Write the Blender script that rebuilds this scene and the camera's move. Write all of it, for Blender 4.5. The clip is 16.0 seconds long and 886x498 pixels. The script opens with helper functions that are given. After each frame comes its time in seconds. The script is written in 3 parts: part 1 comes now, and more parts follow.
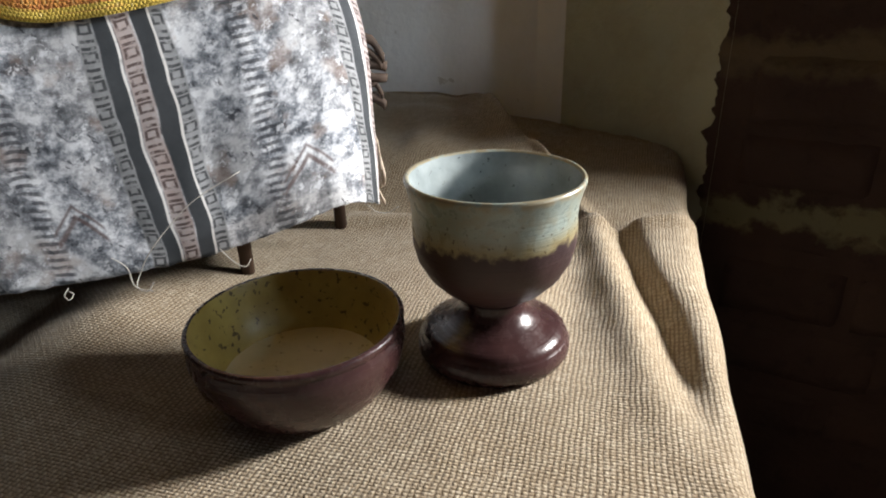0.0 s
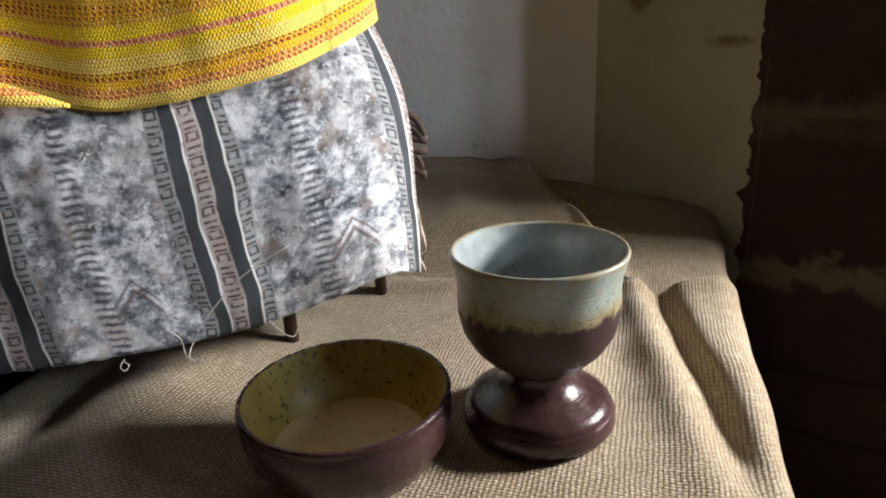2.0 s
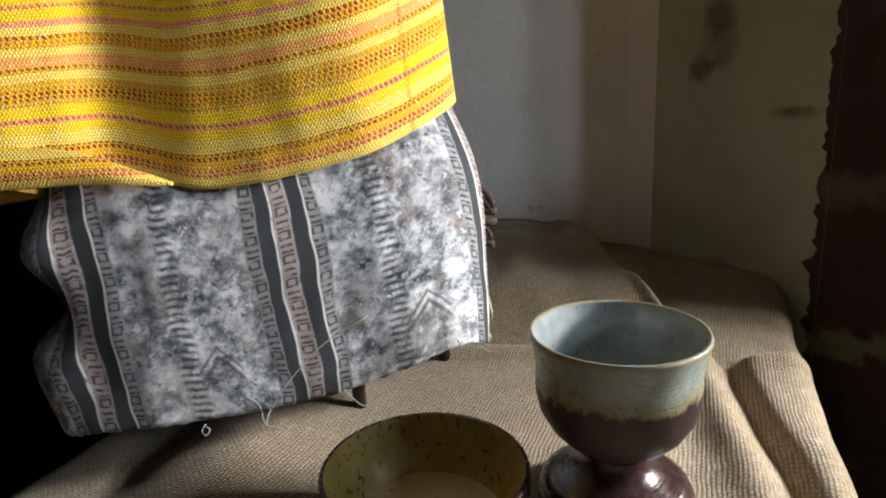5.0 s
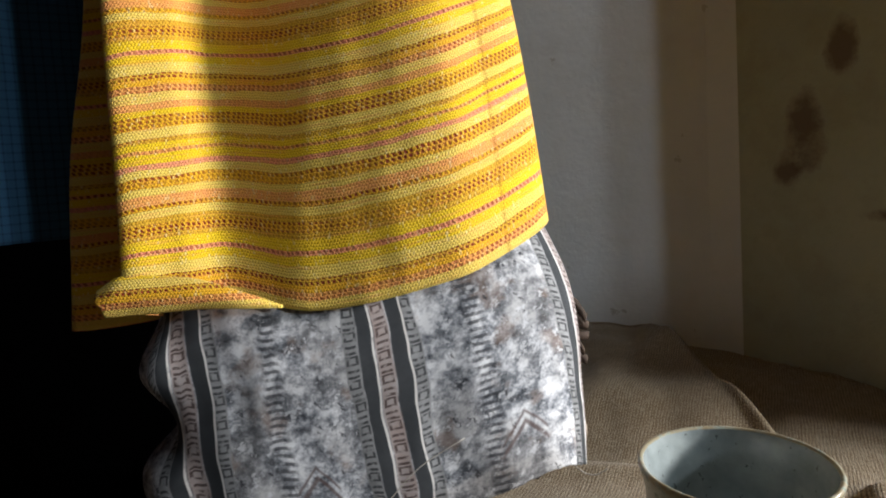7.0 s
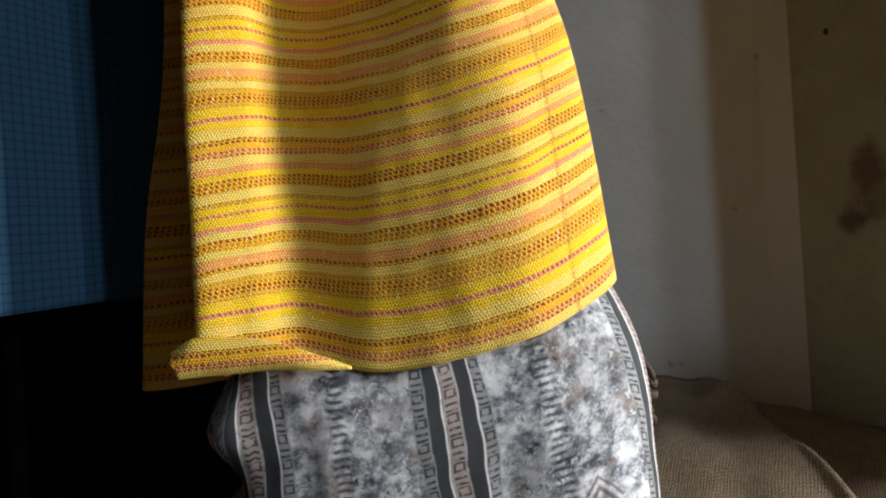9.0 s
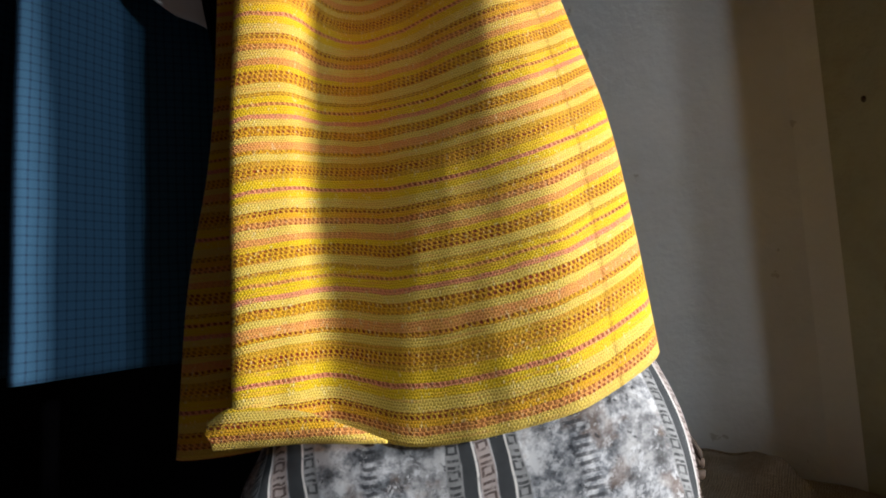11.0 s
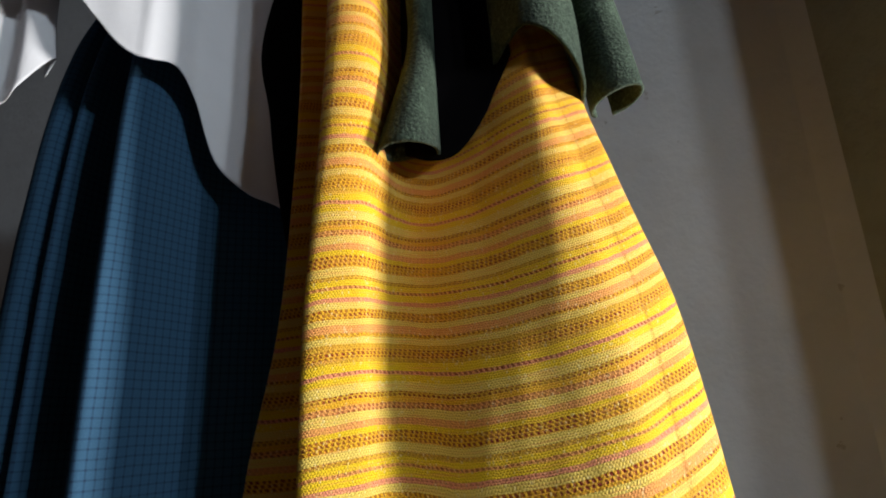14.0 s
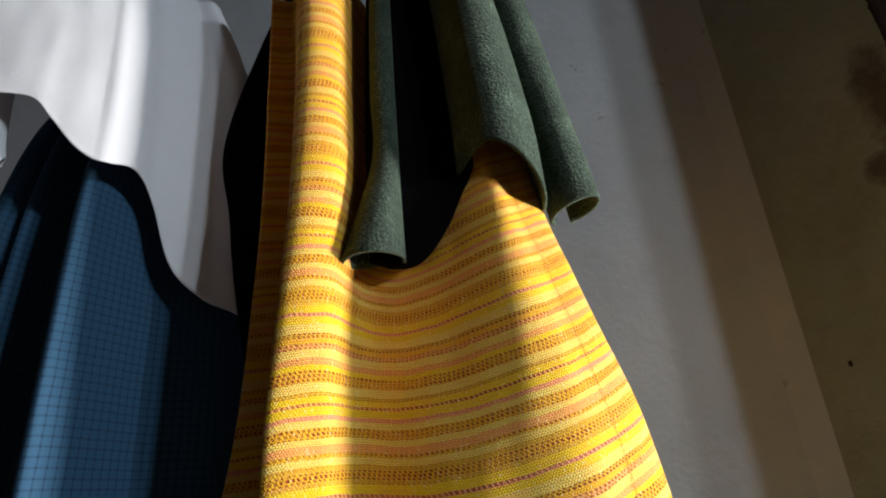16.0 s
•••••
▸ **Direction**
Leave the images out, please, and restate each line word for word.

▸ **Problem solution**
Write the Blender script that rebuilds this scene and the camera's move. Write all of it, for Blender 4.5. The clip is 16.0 seconds long and 886x498 pixels. The script opens with helper functions that are given. After each frame comes its time in seconds. The script is written in 3 parts: part 1 comes now, and more parts follow.
0.0 s
2.0 s
5.0 s
7.0 s
9.0 s
11.0 s
14.0 s
16.0 s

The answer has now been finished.